The Human Rights Tribunal of Ontario has found a litigant had no prospect of success in a claim that her employer-sponsored insurance plan was discriminating against her disability by refusing to pay for her medical cannabis.
Lisa Cabel, a lawyer at Norton Rose Fulbright Canada LLP, who represented the insurance company and employer sponsor, says the case shows that while the political climate around recreational marijuana has shifted, the terms of medical marijuana insurance contracts remain in effect.
“The climate change in the political view of marijuana didn’t change the contractual interpretation. It didn’t lead the tribunal to enhance somebody’s human rights because they wanted marijuana,” says Cabel. “The takeaway would be that the law still remains the same. . . . It wasn’t a surprise to me that the decision came down the way that it did.”
The Oct. 26 decision, R. R. v.
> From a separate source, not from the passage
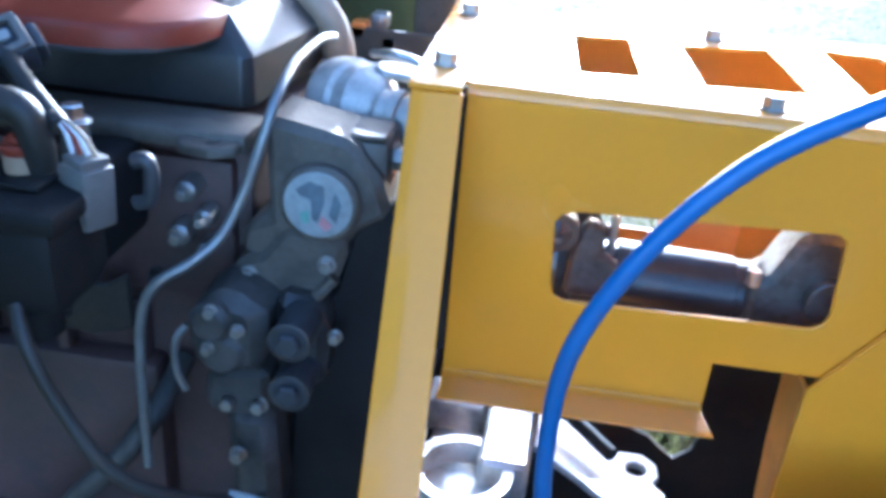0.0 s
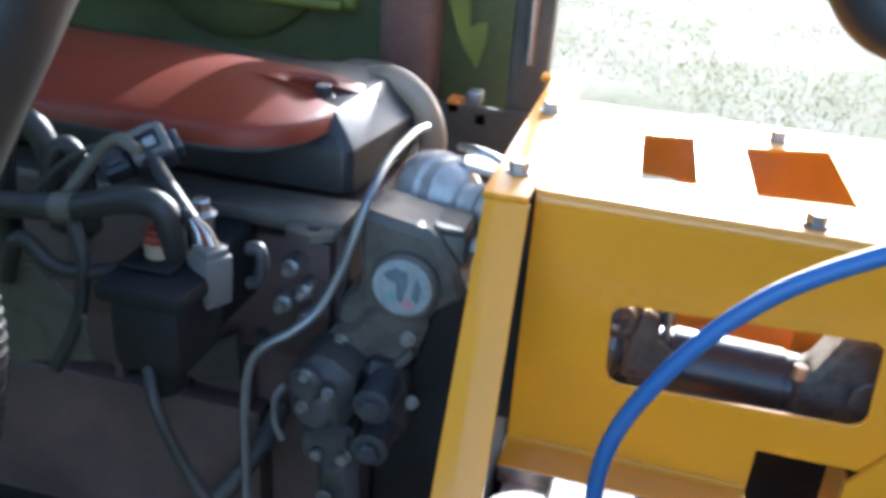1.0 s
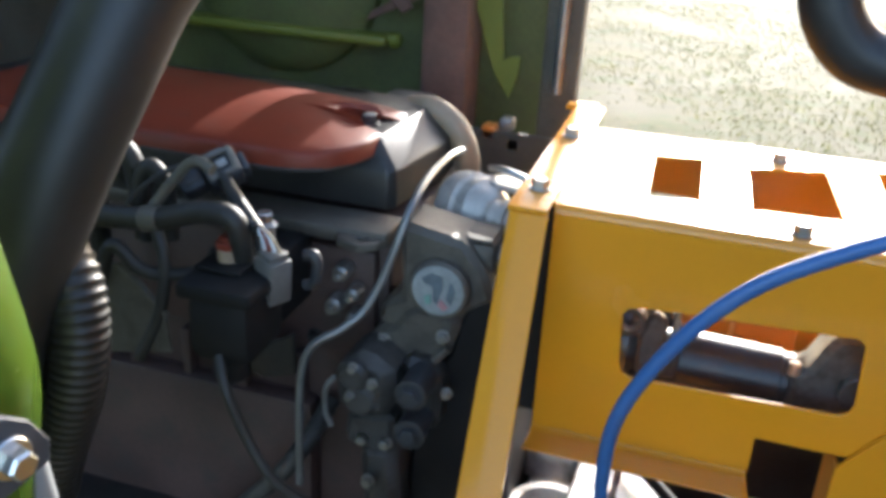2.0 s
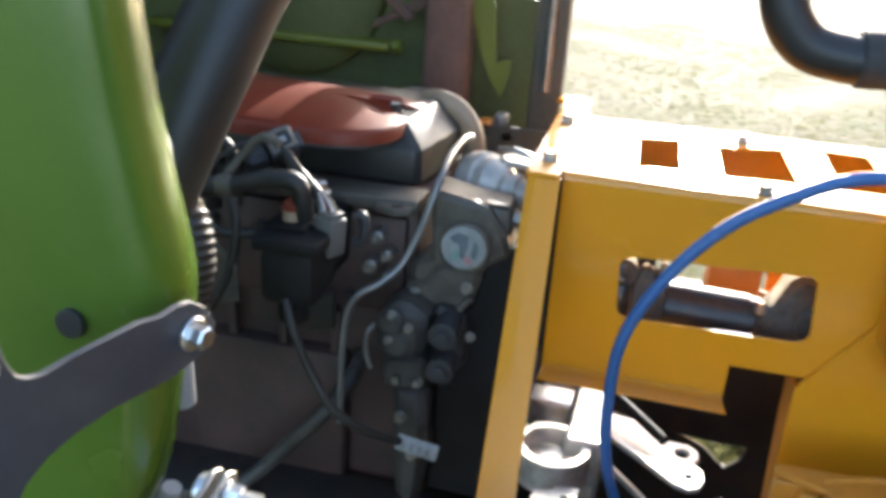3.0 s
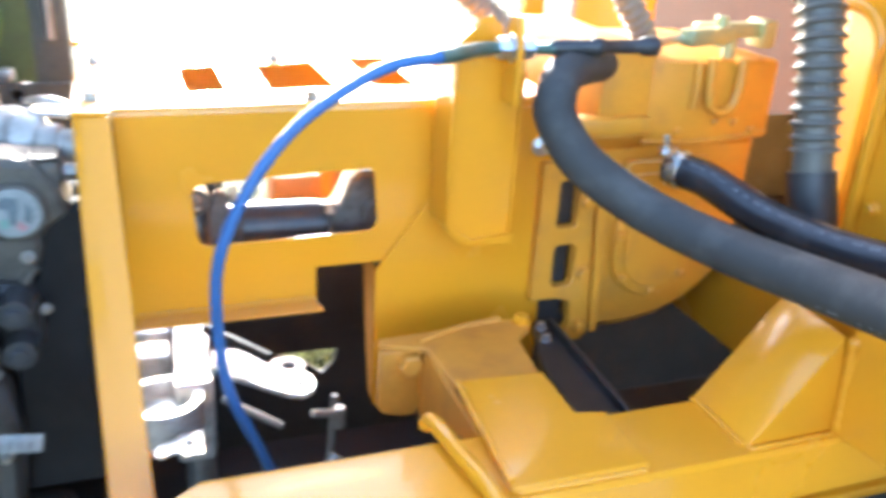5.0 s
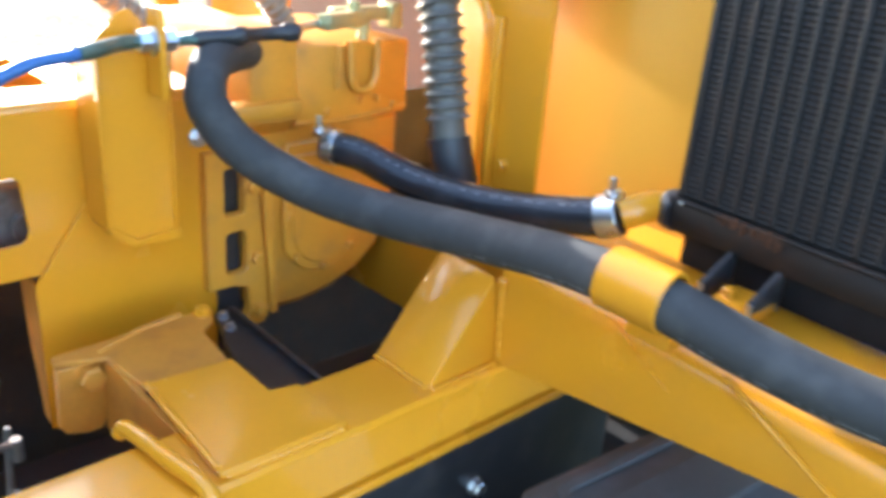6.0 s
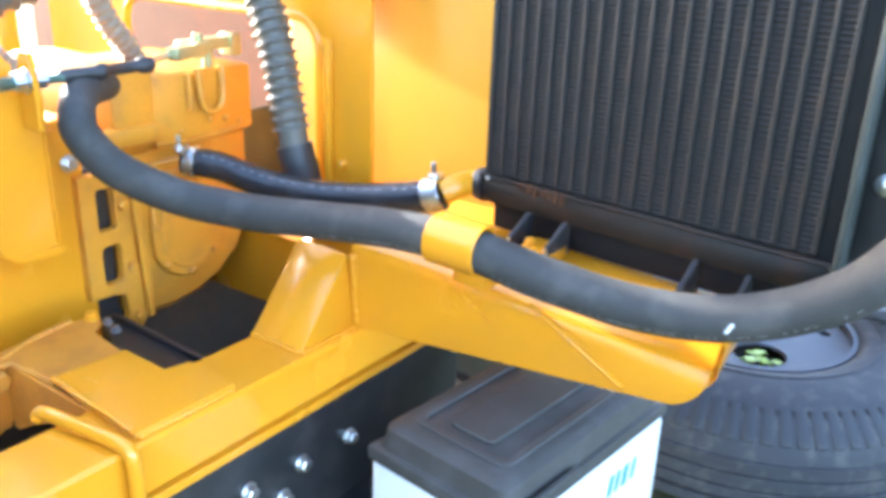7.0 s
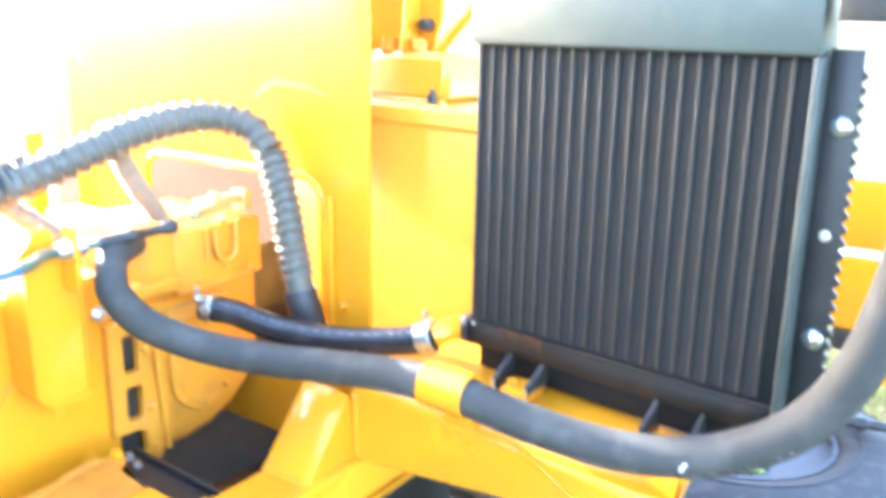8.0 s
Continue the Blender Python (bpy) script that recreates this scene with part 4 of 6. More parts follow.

Essex (County), 2018 HRTO 1535, involved a self-represented applicant against Corporation of the County of Essex and Green Shield Canada Inc., which administers health and dental care plans through contracts with employers such as Essex.
At issue in the summary hearing was whether any evidence could tie her disability to the decision to exclude medical cannabis coverage from the plan.
Essex, the employer that stipulated the benefits covered by the plan, said the decision was not tied to the disability, wrote Laurie Letheren, vice chairwoman of the Human Rights Tribunal of Ontario, who dismissed the application.
Rather than being related to the nature of the employee’s disability, the decision said, Essex denied the medical cannabis coverage because the treatment lacked a Drug Identification Number assigned by Health Canada.